NUNCA É CEDO, NUNCA É TARDE



Tem tempo
que o tempo  dá
Tem tempo
que o tempo tira
Tem tempo
Que o tempo encolhe
Tem tempo
Que o tempo estira
Tem tempo
Que o tempo dá tempo
Que o próprio tempo
Se admira
(Salvador Bonfim,
in Carisma de um Provinciano)

Aos dezesseis anos, Álvares de Azevedo iniciou uma profícua obra literária que lhe renderia o posto de principal poeta ultrarromântico. Mas sua produção não se reduziu apenas a poesia. O bardo era bom em tudo o que fazia, desde traduções de Lord Byron a criar peças à Shakespeare.  Sua obra mais importante, Noite na Taverna, demonstra toda a evolução de uma mente jovem e brilhante. Faleceu aos vinte anos incompletos, mas nos deixou vasta obra e como maior legado a ideia de que nunca e cedo para se fazer aquilo a que nos propusemos.
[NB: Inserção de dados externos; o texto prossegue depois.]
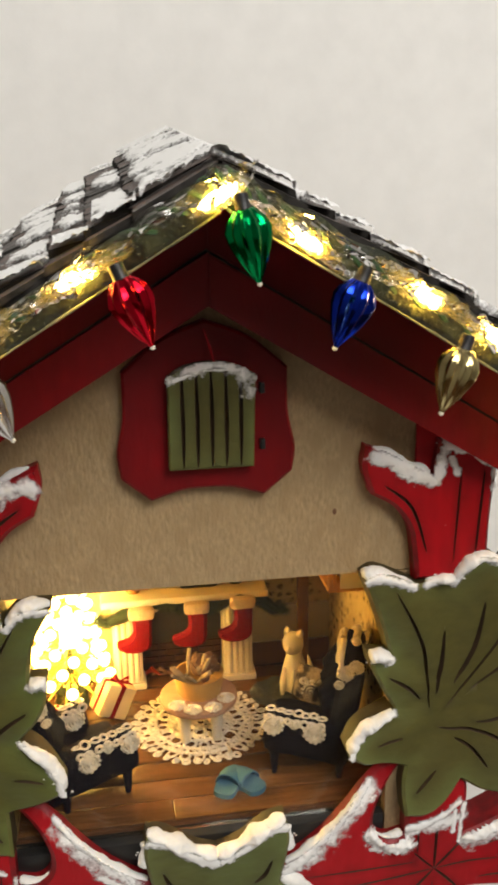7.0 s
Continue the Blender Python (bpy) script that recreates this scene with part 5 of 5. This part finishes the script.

Aos vinte e sete anos idade, muita gente olha para trás e, se ainda não fez nada de extraordinário, pensa que tudo está acabado. Entretanto, aos vinte e sete anos, Van Gogh, sem nunca ter dado uma pincelada, entrou para um curso de desenho, para se tornar o maior pintor impressionista holandês. Apesar de uma vida frustrada, sem realizações pessoais, Van Gogh é um bom exemplo de que a qualquer momento podemos  reescrever  nossa realidade.
Em 1934, com quarenta anos de idade, portanto além da curva citada por Dante, Graciliano Ramos, alterando o rumo de sua comédia,  escreveu seu primeiro romance, São Bernardo, para não mais largar a pena e construir uma das mais ricas obras da literatura brasileira e da mundial. Seu legado maior: nunca é tarde para se iniciar aquilo para que fomos enviados ao mundo.
Com setenta e cinco anos, Salvador Bonfim, agricultor na cidade de Independência no  Ceará, matriculou-se no Mobral a fim de aprender escrever, pois tinha um sonho: publicar um livro. Aos 84 anos, nos convidou para o lançamento de seu terceiro livro de poesia, Carisma de um Provinciano, de onde retiramos a epígrafe desta crônica.
Álvares de Azevedo escreveu toda sua obra em apenas quatro anos, começando-a, pois, precocemente! Van Gogh, com suas incertezas, suas angústias, buscou no desenho, na pintura sua realização pessoal, aos vinte e sete anos, tornando-se ícone de toda uma geração e referência para as demais! Graciliano Ramos despertou para o cenário literário apenas aos quarenta anos, produzindo uma obra que inspirou grandes nomes, como José Saramago! Salvador Bonfim, aos setenta e cinco, iniciou seu aprendizado escolar para escrever livros também de poesia e o fez com grande maestria. O que então dizer de Oscar Niemeyer que, aos cem anos, depois de ter realizado tudo que uma pessoa pode pensar em fazer, resolveu se matricular na academia para aprender física e filosofia! Queria ele apenas deixar mais um presente para nós. Queria nos dizer nunca é tarde para aprender, para produzir, para viver.